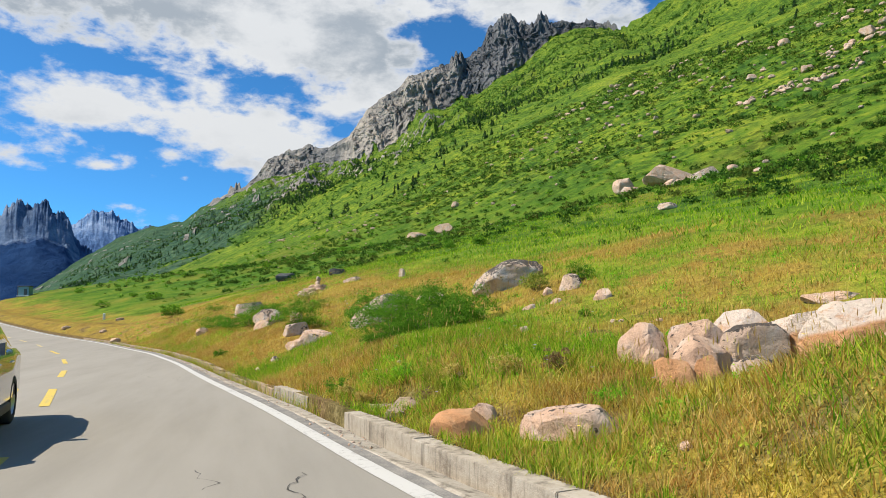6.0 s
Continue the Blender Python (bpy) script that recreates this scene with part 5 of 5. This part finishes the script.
━━━━━━━━━━━━━━━━━━━━━━━━━━━━━━
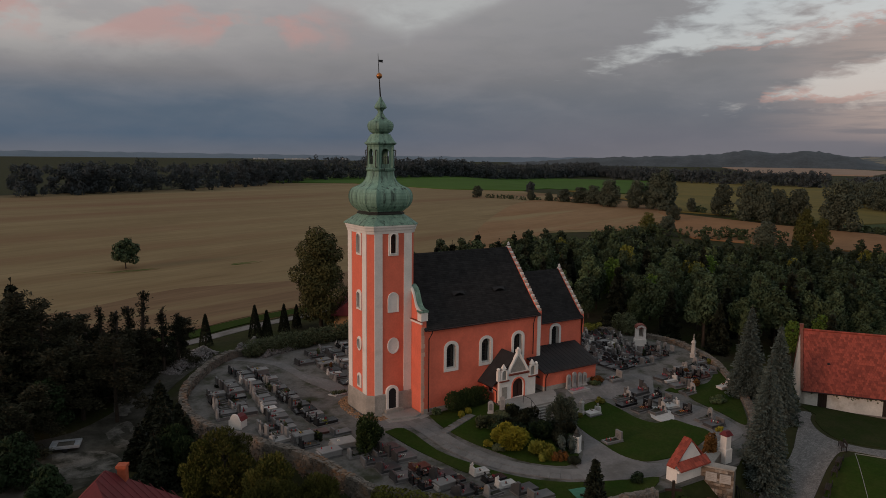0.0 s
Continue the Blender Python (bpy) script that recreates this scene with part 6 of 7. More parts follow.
━━━━━━━━━━━━━━━━━━━━━━━━━━━━━━
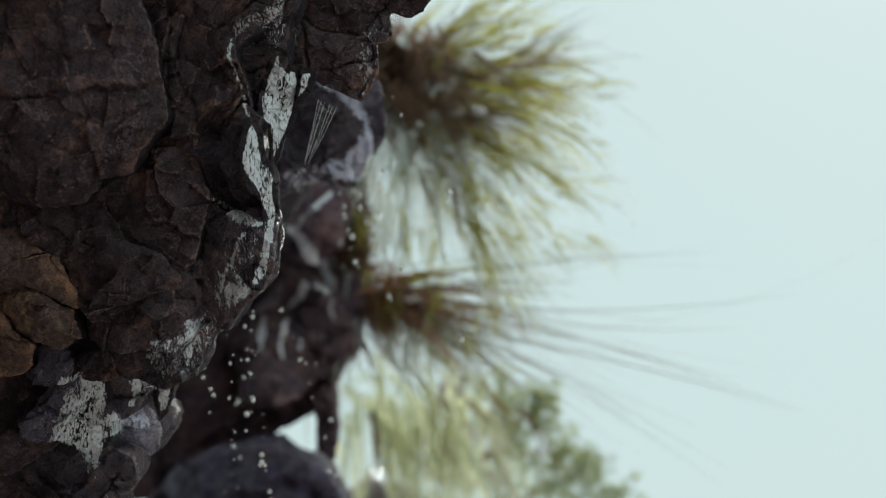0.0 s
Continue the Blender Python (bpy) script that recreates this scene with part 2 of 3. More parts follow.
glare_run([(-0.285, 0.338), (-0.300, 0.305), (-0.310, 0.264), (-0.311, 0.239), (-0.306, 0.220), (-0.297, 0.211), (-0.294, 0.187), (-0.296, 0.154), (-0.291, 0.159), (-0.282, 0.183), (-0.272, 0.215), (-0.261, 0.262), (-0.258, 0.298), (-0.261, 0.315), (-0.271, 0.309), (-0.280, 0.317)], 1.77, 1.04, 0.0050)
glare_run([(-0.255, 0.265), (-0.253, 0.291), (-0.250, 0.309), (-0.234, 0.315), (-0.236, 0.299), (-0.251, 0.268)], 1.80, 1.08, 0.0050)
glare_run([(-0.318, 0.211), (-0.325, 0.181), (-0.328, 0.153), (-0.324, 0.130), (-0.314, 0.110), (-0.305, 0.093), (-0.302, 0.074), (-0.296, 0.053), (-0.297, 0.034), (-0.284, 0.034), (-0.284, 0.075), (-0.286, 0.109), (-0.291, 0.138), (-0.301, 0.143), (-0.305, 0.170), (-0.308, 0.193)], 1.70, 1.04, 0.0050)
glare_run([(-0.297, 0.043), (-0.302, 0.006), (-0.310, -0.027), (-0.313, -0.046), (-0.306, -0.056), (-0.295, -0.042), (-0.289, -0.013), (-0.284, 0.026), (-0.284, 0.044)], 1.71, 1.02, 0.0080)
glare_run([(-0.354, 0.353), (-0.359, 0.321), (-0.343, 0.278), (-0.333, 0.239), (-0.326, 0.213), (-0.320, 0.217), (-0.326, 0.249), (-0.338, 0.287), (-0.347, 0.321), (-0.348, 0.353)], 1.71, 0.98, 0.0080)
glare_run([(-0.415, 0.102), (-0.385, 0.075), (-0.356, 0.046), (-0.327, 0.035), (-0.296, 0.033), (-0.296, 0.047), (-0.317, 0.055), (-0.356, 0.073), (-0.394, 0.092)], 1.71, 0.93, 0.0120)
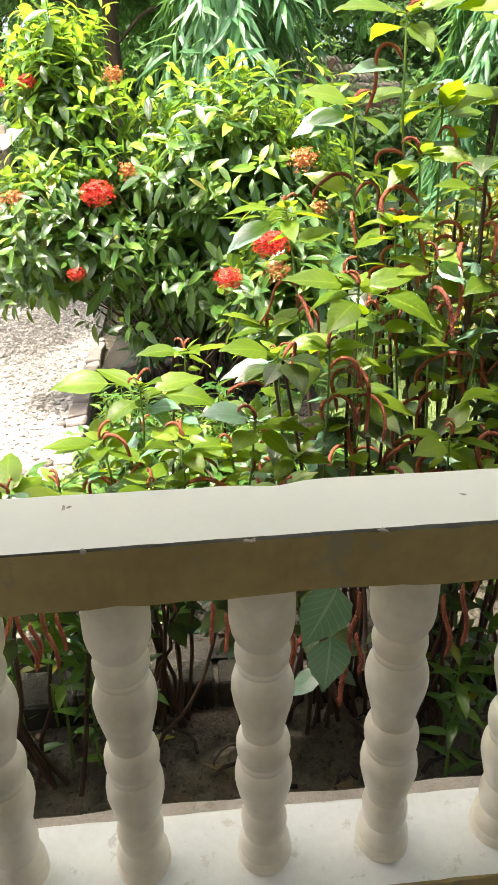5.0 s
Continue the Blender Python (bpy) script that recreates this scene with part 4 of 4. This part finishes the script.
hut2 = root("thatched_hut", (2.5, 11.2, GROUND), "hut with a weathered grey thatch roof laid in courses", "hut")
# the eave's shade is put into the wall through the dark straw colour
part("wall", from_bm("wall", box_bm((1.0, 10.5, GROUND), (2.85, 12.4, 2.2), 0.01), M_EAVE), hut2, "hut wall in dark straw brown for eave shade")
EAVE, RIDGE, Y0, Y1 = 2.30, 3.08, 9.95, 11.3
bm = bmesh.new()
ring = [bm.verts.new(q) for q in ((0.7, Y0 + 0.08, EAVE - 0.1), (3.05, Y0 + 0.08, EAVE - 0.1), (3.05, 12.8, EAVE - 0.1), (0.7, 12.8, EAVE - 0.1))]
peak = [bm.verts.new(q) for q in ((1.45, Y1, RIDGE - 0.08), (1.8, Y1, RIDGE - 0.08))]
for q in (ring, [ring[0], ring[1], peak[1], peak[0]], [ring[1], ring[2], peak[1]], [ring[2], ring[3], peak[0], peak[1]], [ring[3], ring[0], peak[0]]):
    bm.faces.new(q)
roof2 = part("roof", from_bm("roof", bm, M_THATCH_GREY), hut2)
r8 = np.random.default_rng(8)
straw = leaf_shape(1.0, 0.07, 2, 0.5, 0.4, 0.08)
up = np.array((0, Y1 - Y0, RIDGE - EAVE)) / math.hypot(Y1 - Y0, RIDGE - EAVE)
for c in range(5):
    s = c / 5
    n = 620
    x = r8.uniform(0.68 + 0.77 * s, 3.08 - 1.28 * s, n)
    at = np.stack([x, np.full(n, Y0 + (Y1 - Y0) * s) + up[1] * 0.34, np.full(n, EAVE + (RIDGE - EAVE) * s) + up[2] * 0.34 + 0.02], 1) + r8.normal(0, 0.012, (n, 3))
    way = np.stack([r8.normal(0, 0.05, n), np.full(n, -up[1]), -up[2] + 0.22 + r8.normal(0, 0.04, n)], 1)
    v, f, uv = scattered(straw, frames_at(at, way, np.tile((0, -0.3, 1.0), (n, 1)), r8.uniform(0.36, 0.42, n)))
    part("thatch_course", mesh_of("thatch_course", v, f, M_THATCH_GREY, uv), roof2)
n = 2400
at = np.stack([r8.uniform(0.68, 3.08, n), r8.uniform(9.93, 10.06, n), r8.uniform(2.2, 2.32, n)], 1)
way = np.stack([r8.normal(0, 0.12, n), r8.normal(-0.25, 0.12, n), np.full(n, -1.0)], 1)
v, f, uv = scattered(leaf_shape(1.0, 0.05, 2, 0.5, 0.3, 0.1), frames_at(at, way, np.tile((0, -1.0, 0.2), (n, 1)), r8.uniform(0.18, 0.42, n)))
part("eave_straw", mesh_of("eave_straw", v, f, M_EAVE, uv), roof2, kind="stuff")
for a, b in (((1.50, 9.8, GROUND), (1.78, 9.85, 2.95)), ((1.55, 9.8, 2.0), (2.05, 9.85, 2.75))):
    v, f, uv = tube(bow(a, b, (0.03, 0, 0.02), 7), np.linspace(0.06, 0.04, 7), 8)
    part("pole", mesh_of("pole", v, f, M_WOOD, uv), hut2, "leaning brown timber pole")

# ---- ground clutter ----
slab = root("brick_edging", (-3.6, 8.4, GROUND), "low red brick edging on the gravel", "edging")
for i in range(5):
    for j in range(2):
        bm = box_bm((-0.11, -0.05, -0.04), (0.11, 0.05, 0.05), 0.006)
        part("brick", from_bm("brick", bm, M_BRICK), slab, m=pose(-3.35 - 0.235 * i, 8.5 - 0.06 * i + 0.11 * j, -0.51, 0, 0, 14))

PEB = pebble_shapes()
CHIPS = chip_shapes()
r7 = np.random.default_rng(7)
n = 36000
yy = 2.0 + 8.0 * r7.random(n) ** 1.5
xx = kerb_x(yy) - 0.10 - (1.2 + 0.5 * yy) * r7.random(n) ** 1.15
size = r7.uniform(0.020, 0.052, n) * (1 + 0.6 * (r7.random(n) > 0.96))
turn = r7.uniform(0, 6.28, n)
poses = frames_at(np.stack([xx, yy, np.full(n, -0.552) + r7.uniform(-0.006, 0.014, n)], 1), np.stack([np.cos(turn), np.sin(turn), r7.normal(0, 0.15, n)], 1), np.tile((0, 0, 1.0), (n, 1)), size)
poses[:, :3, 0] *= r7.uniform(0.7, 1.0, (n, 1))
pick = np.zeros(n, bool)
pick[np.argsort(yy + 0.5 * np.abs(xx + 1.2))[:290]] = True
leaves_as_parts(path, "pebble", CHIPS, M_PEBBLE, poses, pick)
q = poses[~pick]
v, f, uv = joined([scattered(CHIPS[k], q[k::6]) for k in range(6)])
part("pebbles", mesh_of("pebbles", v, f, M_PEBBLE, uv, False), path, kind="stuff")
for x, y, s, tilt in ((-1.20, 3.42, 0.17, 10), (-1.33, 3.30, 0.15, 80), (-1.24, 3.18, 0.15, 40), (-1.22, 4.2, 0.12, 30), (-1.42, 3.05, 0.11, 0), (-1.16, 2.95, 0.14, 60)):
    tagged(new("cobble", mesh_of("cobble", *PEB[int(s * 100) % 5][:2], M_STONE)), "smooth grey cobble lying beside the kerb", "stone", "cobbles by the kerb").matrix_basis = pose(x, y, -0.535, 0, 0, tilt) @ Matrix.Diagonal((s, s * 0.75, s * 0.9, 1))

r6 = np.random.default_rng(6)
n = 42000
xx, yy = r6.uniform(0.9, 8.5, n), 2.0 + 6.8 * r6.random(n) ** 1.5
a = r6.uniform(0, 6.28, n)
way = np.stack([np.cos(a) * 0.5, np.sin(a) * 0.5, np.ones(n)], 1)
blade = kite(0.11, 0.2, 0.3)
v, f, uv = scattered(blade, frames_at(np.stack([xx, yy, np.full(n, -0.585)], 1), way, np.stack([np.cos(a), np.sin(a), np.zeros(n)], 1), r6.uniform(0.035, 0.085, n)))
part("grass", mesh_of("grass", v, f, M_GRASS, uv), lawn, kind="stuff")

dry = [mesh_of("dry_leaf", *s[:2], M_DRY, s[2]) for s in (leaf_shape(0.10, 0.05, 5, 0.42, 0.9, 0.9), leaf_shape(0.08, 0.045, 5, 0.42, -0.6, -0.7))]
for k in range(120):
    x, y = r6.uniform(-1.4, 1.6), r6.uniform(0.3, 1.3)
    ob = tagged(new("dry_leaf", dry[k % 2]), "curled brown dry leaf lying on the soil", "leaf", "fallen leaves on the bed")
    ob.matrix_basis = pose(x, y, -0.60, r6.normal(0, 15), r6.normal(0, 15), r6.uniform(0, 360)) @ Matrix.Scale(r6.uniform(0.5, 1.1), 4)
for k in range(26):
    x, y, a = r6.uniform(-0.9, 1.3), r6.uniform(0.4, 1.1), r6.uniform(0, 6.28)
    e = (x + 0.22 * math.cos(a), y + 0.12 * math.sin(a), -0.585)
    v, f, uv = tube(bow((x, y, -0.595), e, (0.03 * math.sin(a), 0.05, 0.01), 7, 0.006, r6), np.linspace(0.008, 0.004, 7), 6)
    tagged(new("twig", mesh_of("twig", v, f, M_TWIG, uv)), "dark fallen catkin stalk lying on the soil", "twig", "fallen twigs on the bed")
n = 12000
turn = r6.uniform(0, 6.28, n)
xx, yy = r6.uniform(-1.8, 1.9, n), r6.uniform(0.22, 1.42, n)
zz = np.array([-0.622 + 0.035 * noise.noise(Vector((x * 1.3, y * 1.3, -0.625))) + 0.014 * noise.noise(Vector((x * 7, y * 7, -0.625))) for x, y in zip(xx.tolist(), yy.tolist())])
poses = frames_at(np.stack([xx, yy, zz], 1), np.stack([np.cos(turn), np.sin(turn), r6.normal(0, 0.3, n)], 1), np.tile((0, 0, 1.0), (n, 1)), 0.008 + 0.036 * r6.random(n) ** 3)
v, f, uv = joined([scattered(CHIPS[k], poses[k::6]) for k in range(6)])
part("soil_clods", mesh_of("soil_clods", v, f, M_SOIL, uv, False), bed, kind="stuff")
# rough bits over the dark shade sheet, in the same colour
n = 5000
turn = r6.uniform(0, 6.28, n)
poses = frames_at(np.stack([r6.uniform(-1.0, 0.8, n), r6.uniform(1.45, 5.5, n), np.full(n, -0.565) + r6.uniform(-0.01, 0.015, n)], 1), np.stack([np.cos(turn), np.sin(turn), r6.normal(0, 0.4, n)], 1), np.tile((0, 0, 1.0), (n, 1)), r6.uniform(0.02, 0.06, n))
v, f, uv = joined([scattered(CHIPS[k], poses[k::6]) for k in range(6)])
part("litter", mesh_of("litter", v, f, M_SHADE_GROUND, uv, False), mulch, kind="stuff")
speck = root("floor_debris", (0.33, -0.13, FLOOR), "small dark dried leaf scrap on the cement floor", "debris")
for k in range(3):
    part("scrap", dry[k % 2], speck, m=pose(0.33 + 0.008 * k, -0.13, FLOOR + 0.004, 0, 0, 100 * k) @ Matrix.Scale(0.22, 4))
━━━━━━━━━━━━━━━━━━━━━━━━━━━━━━
§ **Set problem**
Go through the entries and return each line where the word "More" appears.

§ **Completed task**
Continue the Blender Python (bpy) script that recreates this scene with part 6 of 7. More parts follow.
Continue the Blender Python (bpy) script that recreates this scene with part 2 of 3. More parts follow.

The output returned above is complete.